Raffles (Thursday, 13th)
Sitting in a café in the lush and
aristocratic old British quarter (in the vicinity of the Raffles Hotel), makes
me realize how wide the gap is between the colonial / cosmopolitan centre of
S’pre and the largely Asian ‘Heartland’.
The Raffles itself is the mirror
to Clementi’s “everyday” ness: It’s columns, lawns and fountains ooze an older,
more contested time when the British ruled on Cunard lines, shot tigers in
exotic places, and drank gin mixed with Brandy and local fruit and sugars (the
Singapore Sling, invented at the Raffles by a local Bartender, in 1919).

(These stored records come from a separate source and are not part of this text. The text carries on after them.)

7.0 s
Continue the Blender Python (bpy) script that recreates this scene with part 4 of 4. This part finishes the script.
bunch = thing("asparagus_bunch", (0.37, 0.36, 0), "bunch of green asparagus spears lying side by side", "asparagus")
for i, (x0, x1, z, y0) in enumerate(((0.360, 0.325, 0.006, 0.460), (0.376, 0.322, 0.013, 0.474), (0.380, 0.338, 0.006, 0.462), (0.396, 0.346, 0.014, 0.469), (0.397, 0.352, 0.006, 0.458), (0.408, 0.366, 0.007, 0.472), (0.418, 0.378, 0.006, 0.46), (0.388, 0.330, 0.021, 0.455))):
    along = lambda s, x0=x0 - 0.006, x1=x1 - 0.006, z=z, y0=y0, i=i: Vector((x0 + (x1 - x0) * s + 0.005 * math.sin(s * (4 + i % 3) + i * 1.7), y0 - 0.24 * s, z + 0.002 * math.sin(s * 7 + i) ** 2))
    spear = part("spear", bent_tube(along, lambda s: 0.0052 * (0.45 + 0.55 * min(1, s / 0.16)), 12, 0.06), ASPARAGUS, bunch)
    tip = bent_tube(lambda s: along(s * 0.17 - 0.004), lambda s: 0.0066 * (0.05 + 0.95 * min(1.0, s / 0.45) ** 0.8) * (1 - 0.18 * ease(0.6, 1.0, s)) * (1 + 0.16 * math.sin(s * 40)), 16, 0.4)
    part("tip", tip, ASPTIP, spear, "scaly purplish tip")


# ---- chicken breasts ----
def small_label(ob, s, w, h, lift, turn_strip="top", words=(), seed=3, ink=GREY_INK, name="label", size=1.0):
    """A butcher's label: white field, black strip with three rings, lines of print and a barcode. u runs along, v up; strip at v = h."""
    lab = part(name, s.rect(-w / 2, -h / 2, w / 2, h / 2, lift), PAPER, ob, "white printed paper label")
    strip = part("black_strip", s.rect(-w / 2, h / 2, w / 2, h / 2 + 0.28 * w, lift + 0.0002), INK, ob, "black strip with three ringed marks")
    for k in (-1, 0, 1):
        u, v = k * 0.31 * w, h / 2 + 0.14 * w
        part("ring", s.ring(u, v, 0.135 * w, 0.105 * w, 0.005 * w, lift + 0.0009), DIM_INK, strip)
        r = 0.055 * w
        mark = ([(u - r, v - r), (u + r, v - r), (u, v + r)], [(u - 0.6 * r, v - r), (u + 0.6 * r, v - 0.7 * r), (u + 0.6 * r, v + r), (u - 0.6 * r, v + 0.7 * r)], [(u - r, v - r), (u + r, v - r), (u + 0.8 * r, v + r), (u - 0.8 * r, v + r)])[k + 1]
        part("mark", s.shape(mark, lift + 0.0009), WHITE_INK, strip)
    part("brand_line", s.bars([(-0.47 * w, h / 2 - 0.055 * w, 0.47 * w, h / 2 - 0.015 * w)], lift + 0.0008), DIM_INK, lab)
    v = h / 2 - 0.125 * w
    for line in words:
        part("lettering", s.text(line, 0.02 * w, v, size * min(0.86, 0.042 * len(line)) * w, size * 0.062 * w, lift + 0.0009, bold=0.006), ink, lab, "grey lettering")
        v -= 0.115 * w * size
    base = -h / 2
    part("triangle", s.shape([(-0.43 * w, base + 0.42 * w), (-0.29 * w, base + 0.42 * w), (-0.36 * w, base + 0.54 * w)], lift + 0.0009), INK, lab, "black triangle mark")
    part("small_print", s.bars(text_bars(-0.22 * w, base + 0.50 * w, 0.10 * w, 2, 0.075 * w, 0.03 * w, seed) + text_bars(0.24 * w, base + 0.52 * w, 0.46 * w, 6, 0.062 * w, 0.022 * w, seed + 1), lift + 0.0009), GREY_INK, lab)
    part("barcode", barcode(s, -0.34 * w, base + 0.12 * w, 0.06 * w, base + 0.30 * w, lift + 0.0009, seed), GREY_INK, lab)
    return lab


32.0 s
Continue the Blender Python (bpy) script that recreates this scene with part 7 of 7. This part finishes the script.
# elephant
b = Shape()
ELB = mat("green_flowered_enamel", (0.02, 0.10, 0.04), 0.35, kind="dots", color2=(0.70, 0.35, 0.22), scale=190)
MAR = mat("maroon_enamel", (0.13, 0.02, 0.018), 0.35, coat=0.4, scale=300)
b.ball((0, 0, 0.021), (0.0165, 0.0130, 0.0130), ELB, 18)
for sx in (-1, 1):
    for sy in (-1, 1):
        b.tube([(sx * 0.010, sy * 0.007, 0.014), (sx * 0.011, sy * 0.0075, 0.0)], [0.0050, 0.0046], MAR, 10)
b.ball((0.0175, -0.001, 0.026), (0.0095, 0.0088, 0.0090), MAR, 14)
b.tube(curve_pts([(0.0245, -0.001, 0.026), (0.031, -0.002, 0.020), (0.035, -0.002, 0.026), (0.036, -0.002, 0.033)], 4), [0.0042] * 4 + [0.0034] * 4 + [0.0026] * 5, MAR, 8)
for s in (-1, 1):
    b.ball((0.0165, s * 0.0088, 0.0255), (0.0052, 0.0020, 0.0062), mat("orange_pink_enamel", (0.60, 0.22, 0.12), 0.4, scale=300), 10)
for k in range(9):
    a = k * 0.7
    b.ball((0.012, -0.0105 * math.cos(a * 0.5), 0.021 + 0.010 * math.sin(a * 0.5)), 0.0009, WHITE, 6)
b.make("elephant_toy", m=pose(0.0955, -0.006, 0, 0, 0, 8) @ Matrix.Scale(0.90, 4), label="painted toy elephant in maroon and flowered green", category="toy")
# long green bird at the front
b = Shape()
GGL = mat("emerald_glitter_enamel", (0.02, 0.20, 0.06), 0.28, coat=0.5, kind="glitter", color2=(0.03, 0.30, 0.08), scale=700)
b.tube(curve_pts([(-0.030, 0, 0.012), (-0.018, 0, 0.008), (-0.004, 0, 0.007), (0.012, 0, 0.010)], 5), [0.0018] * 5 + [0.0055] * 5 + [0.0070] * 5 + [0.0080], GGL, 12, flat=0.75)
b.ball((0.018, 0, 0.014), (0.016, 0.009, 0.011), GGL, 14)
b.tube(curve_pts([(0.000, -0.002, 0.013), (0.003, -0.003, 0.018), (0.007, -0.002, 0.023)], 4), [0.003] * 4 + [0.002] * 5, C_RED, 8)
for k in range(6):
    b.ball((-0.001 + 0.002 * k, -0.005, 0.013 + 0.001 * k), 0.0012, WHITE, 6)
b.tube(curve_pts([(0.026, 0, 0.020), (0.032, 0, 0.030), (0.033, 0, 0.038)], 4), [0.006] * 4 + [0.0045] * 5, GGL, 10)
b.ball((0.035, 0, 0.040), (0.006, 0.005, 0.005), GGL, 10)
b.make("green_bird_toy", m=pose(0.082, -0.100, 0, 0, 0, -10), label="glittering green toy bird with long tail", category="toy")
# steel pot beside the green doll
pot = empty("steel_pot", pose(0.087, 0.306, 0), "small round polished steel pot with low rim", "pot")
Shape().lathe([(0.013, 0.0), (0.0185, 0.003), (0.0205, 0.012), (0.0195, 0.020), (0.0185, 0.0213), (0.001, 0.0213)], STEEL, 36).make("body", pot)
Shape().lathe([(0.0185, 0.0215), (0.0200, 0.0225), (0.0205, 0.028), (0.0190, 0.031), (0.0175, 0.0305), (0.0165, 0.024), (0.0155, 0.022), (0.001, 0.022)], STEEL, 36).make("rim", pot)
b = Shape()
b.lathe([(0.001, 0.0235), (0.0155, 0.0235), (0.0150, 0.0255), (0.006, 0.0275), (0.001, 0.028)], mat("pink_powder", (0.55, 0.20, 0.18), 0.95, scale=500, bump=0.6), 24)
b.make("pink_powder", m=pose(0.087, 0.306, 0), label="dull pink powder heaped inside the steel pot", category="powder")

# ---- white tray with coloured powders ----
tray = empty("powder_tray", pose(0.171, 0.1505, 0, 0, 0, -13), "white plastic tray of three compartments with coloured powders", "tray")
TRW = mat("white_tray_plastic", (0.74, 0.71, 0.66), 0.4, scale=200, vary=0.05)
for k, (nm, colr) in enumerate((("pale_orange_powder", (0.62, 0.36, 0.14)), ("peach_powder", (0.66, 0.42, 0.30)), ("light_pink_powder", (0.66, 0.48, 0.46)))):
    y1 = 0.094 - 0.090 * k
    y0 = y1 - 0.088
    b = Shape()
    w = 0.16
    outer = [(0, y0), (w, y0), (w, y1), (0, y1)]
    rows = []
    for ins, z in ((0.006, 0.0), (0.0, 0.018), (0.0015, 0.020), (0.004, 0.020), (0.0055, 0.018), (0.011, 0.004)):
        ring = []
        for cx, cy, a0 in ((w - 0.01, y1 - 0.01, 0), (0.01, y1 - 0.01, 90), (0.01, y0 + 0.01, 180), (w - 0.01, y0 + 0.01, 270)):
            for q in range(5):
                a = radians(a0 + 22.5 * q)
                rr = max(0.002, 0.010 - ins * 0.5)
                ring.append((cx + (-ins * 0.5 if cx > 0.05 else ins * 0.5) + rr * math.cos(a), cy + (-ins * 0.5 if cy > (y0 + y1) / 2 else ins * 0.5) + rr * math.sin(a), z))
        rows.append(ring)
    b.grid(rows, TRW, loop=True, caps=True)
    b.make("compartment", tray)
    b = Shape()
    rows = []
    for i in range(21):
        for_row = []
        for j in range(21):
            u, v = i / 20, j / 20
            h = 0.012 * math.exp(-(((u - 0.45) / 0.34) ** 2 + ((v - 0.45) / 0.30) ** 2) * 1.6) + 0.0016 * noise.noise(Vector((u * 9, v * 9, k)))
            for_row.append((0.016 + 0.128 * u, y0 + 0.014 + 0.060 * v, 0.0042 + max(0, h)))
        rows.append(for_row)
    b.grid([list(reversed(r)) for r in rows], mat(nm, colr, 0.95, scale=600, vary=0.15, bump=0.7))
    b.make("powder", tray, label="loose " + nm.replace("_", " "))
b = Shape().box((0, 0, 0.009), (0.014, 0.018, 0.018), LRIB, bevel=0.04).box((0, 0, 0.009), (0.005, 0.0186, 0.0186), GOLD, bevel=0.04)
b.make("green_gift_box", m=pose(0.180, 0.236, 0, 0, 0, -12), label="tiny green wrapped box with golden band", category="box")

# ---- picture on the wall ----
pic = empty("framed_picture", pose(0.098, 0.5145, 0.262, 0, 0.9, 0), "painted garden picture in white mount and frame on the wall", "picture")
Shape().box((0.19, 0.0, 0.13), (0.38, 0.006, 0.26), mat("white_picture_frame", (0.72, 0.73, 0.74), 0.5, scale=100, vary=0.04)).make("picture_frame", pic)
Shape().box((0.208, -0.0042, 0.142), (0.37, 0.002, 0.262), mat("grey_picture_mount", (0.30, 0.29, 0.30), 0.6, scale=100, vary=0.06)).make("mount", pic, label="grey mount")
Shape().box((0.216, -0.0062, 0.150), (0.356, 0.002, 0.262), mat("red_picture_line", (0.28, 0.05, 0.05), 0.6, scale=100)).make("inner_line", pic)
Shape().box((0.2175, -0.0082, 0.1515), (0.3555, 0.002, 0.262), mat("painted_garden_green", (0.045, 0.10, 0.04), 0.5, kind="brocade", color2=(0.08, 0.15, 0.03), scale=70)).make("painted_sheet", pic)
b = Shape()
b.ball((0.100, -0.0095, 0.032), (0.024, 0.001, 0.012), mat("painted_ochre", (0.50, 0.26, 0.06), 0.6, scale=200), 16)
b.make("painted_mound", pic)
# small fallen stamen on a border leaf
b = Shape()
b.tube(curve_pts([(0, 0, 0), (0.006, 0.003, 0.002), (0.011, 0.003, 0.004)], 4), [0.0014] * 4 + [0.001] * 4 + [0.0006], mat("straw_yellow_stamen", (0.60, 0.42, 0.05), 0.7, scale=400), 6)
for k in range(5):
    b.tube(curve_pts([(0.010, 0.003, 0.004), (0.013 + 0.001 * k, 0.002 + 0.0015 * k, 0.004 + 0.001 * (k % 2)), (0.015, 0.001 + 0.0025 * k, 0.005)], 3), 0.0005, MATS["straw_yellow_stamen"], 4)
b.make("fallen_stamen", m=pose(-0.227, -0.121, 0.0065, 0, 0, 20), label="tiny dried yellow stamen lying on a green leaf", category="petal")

Amidst
the black and white photos in the hotels’ small museum are pieces of Singapore
of yesterday – only pieces of which still exist (in pieces). As it
happens, I missed the Duke and Dutchess
of Cambridge by only a few hours – unaware that they were in Singapore until I
saw reports from a British paper.
This coffee shop could just as
easily be in London, with a view of such a mix of people, shade trees, and
Victorian architecture. An orthodox Jewish couple and child in the queue are a
testament to the cultural diversity of this district, the former Colonial precinct
(probably always largely for and by non-Asians).